Sunday, March 25, 2012

A Leap of Faith

At the beginning of most courses I feel a little disoriented, even slightly unbalanced. It's as if the new topic is water slipping through my fingers. It feels wonderful, but I can't hold on to it. This feeling is intensified now as I tread carefully through this course's content and consider the follow-through I must make as I explore Leadership, Justice and Forgiveness. On their own each is a topic worthy; symbiotically this is a powerful concept. To further throw me off kilter the class is reinforced with servant leadership. 
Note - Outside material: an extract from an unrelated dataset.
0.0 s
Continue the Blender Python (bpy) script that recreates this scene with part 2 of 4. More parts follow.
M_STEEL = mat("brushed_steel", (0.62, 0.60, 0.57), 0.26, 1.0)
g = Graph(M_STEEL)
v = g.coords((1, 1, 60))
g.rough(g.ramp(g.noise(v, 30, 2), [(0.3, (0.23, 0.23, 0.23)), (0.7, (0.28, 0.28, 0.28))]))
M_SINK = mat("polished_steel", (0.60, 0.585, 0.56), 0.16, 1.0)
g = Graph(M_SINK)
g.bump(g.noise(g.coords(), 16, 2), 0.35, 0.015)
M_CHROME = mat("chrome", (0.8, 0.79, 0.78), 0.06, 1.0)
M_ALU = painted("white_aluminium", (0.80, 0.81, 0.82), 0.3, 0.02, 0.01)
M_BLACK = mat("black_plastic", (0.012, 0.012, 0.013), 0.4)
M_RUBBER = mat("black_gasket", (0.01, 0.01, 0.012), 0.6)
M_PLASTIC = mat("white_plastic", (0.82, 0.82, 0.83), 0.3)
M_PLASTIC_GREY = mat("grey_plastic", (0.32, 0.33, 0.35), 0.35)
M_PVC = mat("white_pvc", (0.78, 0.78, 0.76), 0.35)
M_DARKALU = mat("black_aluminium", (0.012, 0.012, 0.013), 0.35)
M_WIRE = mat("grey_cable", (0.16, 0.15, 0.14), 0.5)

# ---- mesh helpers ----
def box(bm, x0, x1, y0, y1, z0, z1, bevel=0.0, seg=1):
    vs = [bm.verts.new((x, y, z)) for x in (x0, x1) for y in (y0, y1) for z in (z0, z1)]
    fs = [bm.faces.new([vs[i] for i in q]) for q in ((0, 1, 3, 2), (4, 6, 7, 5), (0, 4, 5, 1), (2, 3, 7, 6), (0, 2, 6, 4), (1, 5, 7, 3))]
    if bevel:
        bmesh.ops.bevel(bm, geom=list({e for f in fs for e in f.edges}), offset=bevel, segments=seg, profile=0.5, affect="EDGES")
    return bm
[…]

Last summer out in the mountains of the Pacific Northwest one of my classmates was flabbergasted when I told him I was not a servant leader; it did not fit my style. He was the one who willingly helped everyone get the water heated before heating his own for food or hot drinks. To be honest, this was a time consuming and undesirable task. During it all, he was kind, intelligent and a great conversationalist. But one potential limitation I saw in this style is how few people a leader can reach in this limited but dedicated approach. Even worse, many fellow students did not appear to appreciate his efforts as he served them. He was so focused on the moment with a genuine heart filled with love, yet there seemed to be little planning and attention for the future. Is giving so completely, even blindly of yourself servant leadership?
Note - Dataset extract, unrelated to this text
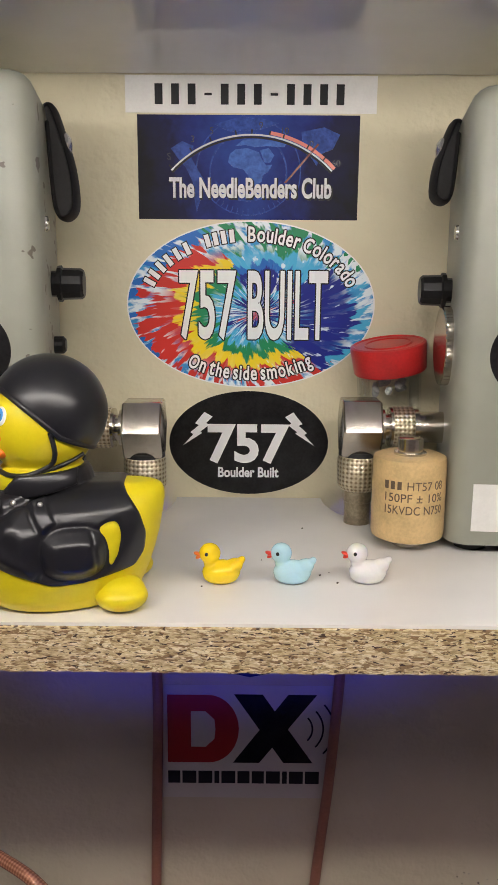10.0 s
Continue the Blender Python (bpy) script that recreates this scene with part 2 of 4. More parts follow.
def knurl():
    n = Nodes("knurled_nickel")
    u = n.add("ShaderNodeUVMap")
    s = n.add("ShaderNodeSeparateXYZ")
    n.link(u.outputs[0], s.inputs[0])
    x = n.math("MULTIPLY", s.outputs[0], 2 * math.pi * 14)
    y = n.math("MULTIPLY", s.outputs[1], 2 * math.pi * 270)
    p = n.math("MULTIPLY", n.math("SINE", n.math("ADD", x, y)), n.math("SINE", n.math("SUBTRACT", x, y)))
    f = n.math("MULTIPLY_ADD", p, 0.5, 0.5)
    n.put("Base Color", n.ramp(f, [(0.1, (0.34, 0.27, 0.17)), (0.6, (0.80, 0.71, 0.54))]))
    n.put("Metallic", 0.95)
    n.put("Roughness", 0.32)
    n.bump(f, 0.7, 0.0006)
    return n.mat


def brushed_black():
    n = Nodes("brushed_black_aluminium")
    a = n.noise(n.coords((130, 1100, 60)), 1.0, 3, 0.6)
    b = n.noise(n.coords((260, 2300, 60)), 1.0, 2, 0.6)
    c = n.noise(n.coords(), 30)
    f = n.math("ADD", n.math("MULTIPLY", a, 0.5), n.math("MULTIPLY", b, 0.5))
    n.put("Base Color", n.ramp(f, [(0.36, (0.072, 0.070, 0.082)), (0.66, (0.135, 0.131, 0.152))]))
    n.put("Roughness", n.math("ADD", n.math("MULTIPLY", f, 0.16), n.math("MULTIPLY_ADD", c, 0.08, 0.20)))
    n.put("Metallic", 0.7)
    n.bump(f, 0.35, 0.0003)
    return n.mat


def mat_rubber():
    """Black desk mat with pale dust specks and scuffs."""
    n = Nodes("dusty_black_mat")
    v = n.coords()
    vo = n.add("ShaderNodeTexVoronoi")
    vo.inputs["Scale"].default_value = 120
    n.link(v, vo.inputs["Vector"])
    near = n.math("LESS_THAN", vo.outputs["Distance"], n.math("MULTIPLY", n.noise(v, 30), 0.22))
    keep = n.math("GREATER_THAN", n.noise(v, 16, 3), 0.55)
    scuff = n.ramp(n.noise(n.coords((1, 3, 1)), 60, 5, 0.7), [(0.54, (0, 0, 0)), (0.68, (0.5, 0.5, 0.5))])
    base = n.ramp(n.noise(v, 26, 4), [(0.38, (0.055, 0.052, 0.055)), (0.62, (0.145, 0.140, 0.145))])
    base = n.mix(scuff, base, (0.12, 0.12, 0.12))
    n.put("Base Color", n.mix(n.math("MULTIPLY", near, keep), base, (0.45, 0.45, 0.43)))
    n.put("Roughness", n.math("MULTIPLY_ADD", n.noise(v, 35, 3), 0.4, 0.3))
    n.bump(n.noise(v, 500, 3), 0.25, 0.0004)
    return n.mat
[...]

Don't get me wrong, there are so many elements of servant leadership which I find illuminating, appropriate and frankly the right thing to do. But I am not one who hitches a philosophy to my name unless I am committed to living it as completely as I can. As I've grown wiser I have found my willingness to explore without commitment does not make me indecisive, it makes me reliable. If I have any doubts about my commitment then I do not make it and I will say it plainly.  Hence my No Excuses outlook!
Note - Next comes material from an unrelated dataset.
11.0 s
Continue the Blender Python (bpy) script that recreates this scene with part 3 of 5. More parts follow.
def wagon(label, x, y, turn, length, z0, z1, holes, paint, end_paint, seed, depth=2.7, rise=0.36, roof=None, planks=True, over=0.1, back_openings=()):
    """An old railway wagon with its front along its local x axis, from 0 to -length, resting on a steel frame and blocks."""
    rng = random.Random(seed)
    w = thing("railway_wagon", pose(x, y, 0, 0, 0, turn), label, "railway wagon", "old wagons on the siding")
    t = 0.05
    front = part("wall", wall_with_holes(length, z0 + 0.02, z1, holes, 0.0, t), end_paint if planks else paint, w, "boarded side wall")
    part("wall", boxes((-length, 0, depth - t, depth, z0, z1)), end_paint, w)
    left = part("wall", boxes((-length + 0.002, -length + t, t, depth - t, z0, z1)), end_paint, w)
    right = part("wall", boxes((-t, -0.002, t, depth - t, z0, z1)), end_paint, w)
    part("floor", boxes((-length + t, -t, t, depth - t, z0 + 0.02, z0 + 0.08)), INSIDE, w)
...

After one week of engaging in reading and student dialogue analyzing the yin and yang of reconciliation after the fall of South African apartheid, I've come to realize the students in this class are a cut above the rest. Despite our coming together for this elective we are all enthusiastic, excited and very giving to one another. I have been looking forward to this elective for quite awhile. It's fascinating to see the energy change and beat with glowing beauty in the student community.  For me, today servant leadership is a leap of faith. Only I am not riding a bullet train towards the light at the end of the tunnel; I am walking. Slowly, methodically, with great concentration and focus.